In other words, a webhook is a technique for implementing event listeners using HTTP. One web service (GitHub in the example) provides a way for you to specify an event listener defined in another web application by the route used to communicate with it. This represents a looser coupling than a traditional API; if the request fails for any reason, it will not cause problems for the service that triggered it. It also has the benefit of being event-driven, whereas to check for new data with an API, you would need to poll (make a request to query) the API at regular intervals.

Summary

In this chapter, we exported the idea of routes, a mechanism for mapping a request to the appropriate endpoint function to generate a response. Routes typically consist of both the request URL and the request method. RESTful routes provide a common strategy for implementing CRUD methods for a server-generated resource; any programmer familiar with REST will quickly be able to suss out the appropriate route.

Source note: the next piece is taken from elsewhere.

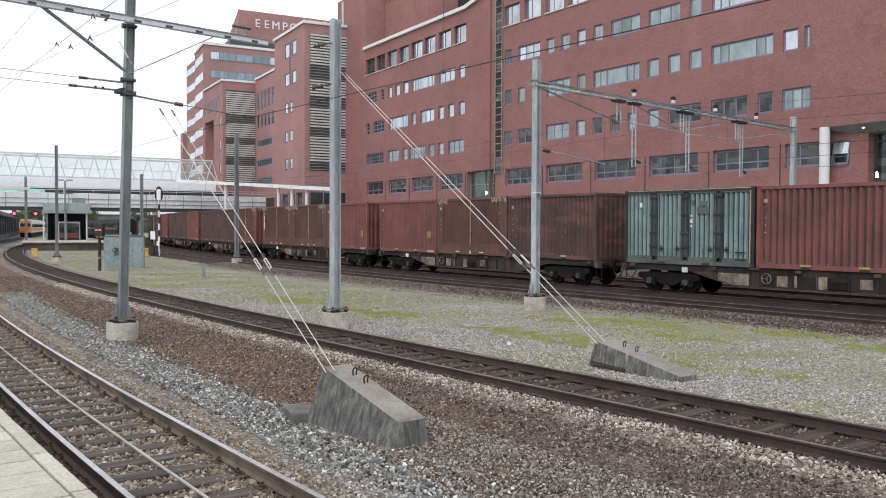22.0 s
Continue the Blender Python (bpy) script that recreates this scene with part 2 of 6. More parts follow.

We also explored routers are objects that make routing more manageable to implement. These allow you to define a route and tie it to an endpoint function used to generate the result. Most will also capture wildcards in the route, and supply those to the endpoint function in some form. We briefly looked at the Express framework, a Node framework that adds a router to the vanilla Node http.Server class.

Finally, we discussed using routes to serve other programs instead of users with APIs and WebHooks.